As an attorney, accountant, or financial advisor who helps clients with tax and estate planning matters, you’re well aware of the fragile transition phase after a client passes away. Not only are many tax planning techniques activated (and validated!) after a client’s death, but you’re also navigating the understandably stressful and emotional factors that impact your work with the heirs to administer the estate, transfer assets, and file tax returns.
It’s no wonder that the death of a client presents business retention challenges. You’d love to continue representing the client’s children, but that can be a difficult discussion immediately following their parents’ death. It’s no surprise that the rate of advisor disconnect and abandonment from one generation to the next is remarkably high. The numbers behind this churn are staggering. Historically, studies have found that 75% of parents report that their advisor had never met their children, and 10% or fewer of heirs retain their family’s advisor post-inheritance.
The solution is, of course, for the advisor to establish a connection with the next generation well in advance of a client’s death. Certainly there are many ways to cultivate a next-generation connection—starting young, sending birthday or holiday cards, encouraging clients to include children in meetings where appropriate, offering to counsel children on career choices, and making networking introductions or job referrals. Few touchpoints, however, are as substantive and meaningful as philanthropy. After all, in most clients’ view, inheritances are about more than money. They’re about values, humanity, multi-generational connections, understanding wealth’s origins, and more.

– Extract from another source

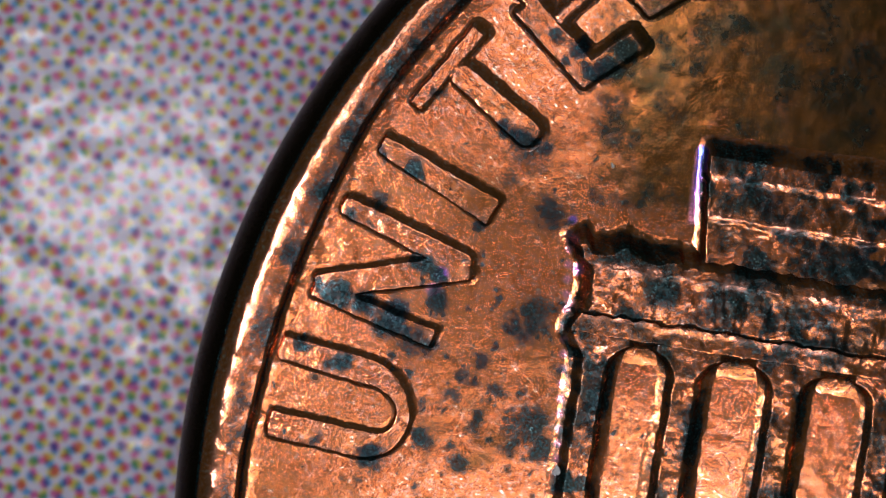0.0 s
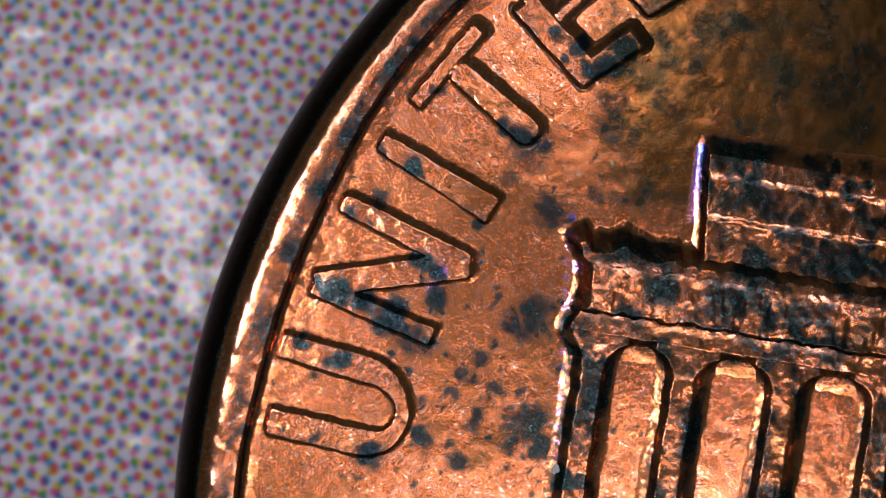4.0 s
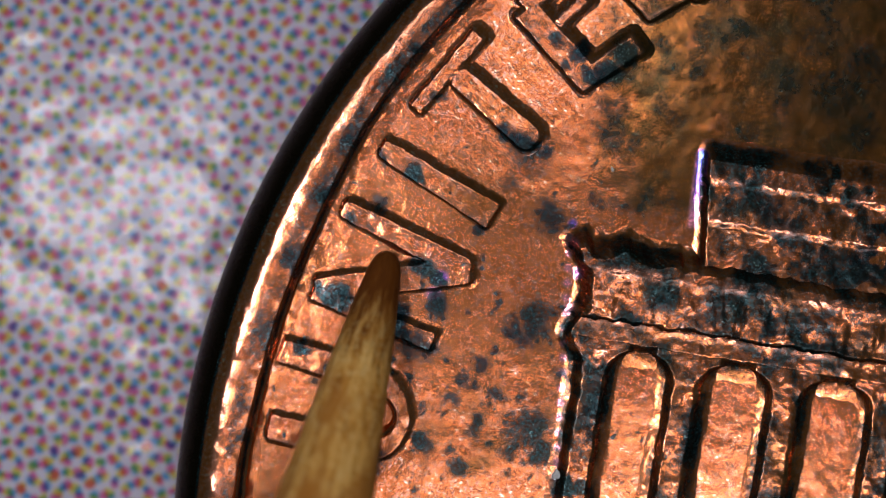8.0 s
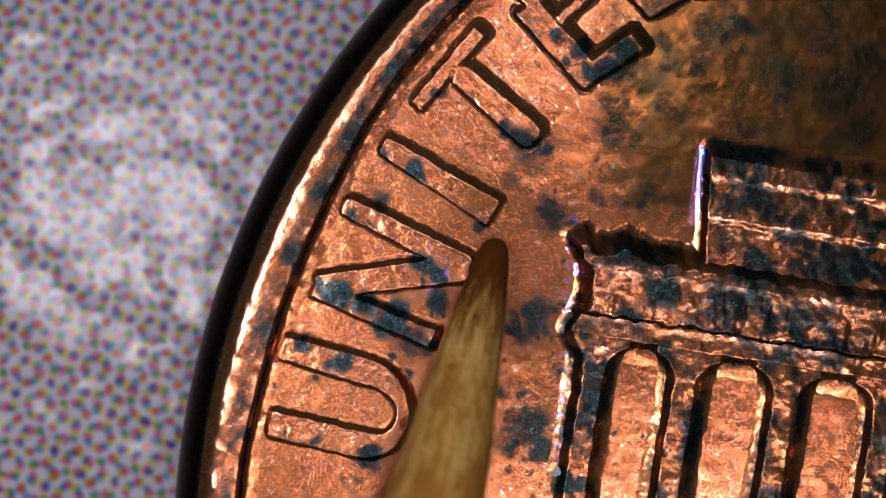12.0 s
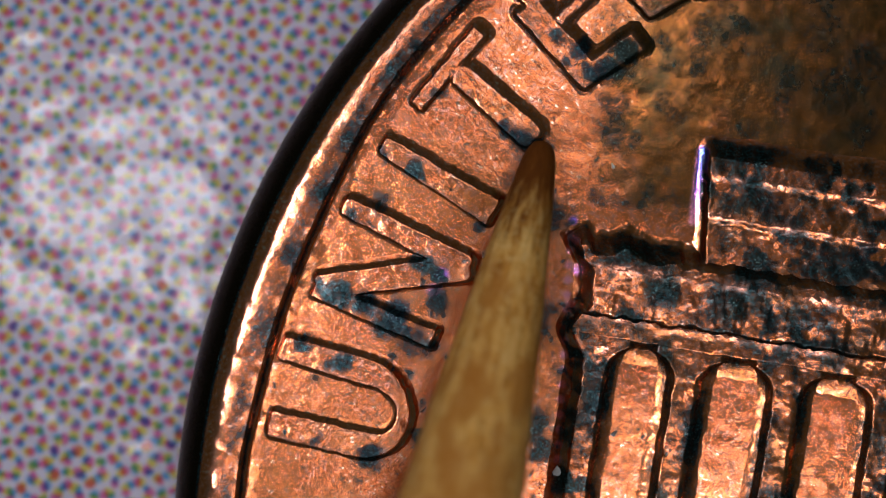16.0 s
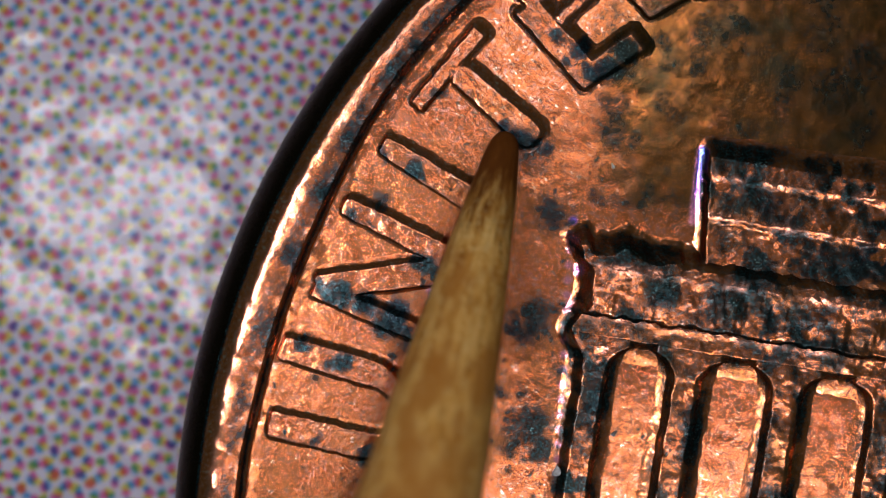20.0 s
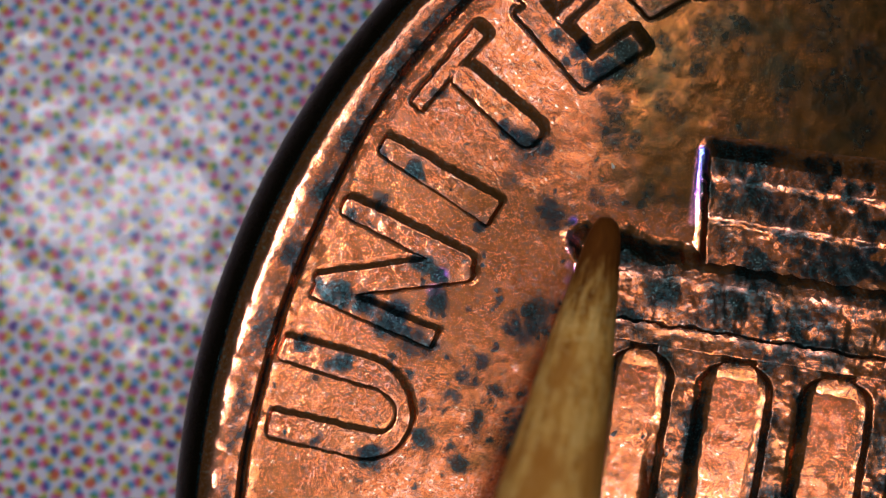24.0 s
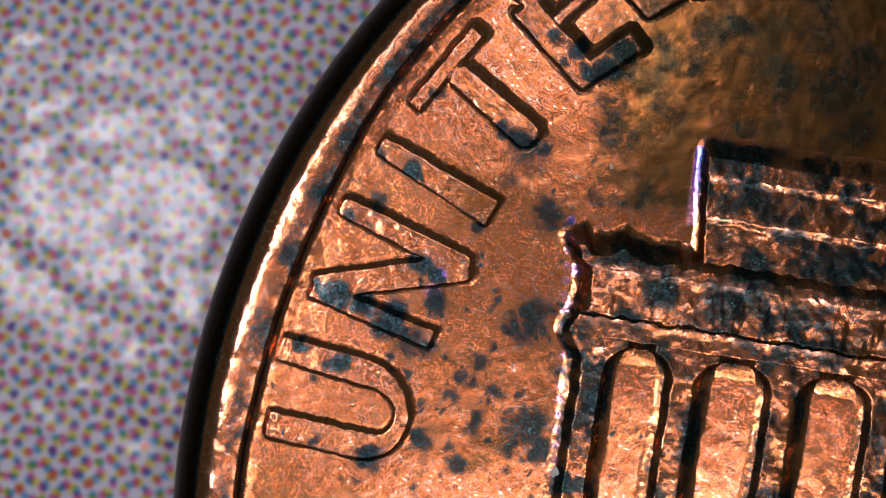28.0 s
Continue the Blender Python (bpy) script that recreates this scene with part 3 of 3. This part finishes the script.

Children who get to know their parents’ advisors begin to appreciate the advisors’ roles in not only making family wealth last across generations, but also leaving a family legacy to the community. The community foundation can help advisors create opportunities to discuss philanthropy with clients and their children and grandchildren. Here are a few examples:
–Suggest that your clients consider working with the community foundation to establish easy-to-understand charitable giving tools, such as a family donor-advised fund, field-of-interest fund, or designated fund.
–Encourage your clients to take advantage of the community foundation’s services for families, which include researching family members’ favorite causes, arranging site visits at local charities, and educational sessions about the basics of charitable giving and what’s going on in the community.

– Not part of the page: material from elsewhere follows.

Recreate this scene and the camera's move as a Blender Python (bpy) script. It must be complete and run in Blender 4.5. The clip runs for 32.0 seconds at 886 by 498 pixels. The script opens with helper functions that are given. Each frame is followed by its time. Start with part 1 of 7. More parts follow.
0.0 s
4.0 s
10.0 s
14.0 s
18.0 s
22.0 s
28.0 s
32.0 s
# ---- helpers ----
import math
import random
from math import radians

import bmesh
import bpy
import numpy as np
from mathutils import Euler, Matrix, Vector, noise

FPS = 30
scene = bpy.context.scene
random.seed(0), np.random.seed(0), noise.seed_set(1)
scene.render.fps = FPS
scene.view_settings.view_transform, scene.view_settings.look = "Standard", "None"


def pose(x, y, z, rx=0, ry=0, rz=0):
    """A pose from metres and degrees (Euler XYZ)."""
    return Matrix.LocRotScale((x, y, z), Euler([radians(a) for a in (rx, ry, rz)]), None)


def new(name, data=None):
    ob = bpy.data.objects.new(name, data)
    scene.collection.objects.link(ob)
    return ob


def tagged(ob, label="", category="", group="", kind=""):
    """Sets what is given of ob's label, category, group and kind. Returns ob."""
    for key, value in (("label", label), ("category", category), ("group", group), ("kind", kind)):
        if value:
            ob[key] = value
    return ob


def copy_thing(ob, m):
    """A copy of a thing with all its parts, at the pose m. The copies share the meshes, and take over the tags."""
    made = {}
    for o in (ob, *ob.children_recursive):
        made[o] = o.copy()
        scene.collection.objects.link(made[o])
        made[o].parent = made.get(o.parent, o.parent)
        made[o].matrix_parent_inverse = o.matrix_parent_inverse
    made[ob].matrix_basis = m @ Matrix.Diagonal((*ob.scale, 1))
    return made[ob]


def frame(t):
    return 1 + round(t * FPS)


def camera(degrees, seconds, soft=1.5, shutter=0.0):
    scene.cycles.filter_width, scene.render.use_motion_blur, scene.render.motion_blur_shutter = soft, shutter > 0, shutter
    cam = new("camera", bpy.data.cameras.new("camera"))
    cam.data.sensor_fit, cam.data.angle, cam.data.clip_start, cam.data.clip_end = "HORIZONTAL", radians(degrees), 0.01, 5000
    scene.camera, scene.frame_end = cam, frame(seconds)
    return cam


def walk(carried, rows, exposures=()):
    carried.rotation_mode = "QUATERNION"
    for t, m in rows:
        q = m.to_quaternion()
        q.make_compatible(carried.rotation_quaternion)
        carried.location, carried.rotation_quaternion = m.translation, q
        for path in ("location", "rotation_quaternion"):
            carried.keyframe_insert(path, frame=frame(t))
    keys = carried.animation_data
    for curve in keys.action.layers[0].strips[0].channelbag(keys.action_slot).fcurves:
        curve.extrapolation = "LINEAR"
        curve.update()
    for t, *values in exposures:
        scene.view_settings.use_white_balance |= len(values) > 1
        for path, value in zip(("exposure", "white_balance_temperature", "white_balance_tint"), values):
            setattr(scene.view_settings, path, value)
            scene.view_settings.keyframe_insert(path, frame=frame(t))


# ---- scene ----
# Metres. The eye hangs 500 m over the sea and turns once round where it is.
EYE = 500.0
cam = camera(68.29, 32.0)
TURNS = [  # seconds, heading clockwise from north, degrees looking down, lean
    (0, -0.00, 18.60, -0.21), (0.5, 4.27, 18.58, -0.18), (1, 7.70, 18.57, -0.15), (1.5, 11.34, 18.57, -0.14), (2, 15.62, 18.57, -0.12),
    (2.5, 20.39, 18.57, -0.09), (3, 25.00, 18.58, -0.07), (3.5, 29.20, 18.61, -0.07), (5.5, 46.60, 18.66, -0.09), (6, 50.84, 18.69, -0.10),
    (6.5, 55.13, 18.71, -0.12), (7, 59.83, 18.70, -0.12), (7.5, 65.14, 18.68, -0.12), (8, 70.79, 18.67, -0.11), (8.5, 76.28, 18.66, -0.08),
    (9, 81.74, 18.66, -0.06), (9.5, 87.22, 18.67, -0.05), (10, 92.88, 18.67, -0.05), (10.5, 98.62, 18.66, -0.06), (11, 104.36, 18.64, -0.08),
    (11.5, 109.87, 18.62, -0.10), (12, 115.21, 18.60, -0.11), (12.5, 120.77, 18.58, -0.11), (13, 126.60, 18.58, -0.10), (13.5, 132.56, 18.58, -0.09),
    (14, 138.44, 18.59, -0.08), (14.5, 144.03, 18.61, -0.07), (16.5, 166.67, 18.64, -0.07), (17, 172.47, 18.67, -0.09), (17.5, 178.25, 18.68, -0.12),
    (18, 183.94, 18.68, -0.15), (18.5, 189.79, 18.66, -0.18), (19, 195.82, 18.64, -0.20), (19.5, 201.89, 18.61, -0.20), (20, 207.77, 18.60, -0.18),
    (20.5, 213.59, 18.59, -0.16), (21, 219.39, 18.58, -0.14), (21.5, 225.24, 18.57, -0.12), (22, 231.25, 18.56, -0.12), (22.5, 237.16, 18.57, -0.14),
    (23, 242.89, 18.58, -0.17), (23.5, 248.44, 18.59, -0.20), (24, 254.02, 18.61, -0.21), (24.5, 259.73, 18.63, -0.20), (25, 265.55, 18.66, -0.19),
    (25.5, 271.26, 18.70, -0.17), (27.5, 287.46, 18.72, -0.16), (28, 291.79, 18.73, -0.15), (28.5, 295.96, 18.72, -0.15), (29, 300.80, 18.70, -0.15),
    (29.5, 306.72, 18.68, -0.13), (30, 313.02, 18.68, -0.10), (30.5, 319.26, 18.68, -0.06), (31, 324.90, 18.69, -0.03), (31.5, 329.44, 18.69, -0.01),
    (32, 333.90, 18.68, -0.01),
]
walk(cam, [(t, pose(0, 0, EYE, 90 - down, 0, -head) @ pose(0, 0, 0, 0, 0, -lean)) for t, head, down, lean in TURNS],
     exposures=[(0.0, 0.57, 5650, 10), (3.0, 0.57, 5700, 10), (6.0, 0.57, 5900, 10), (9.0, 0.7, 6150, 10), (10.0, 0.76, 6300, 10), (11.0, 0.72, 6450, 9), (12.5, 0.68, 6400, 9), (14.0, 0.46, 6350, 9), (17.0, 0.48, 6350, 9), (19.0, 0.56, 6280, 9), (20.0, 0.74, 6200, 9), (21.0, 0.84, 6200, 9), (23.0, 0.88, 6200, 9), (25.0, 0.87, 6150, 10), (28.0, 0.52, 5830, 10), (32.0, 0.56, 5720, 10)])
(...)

–Share with your clients and their children materials provided by the community foundation describing tax-savvy charitable giving, including the benefits of giving highly-appreciated stock instead of cash to a fund at the community foundation to avoid capital gains taxes.
–Ask the community foundation to help facilitate family discussions so that all family members see how they can support causes that have been important to their parents and grandparents over the years as well as causes that are contemporary, relatable, or meaningful to them.
While any conversation with a client’s child or grandchild can increase the likelihood of retaining the family as a client across generations, the topic of philanthropy is an especially effective tool to create a common bond that keeps the family from becoming your former client.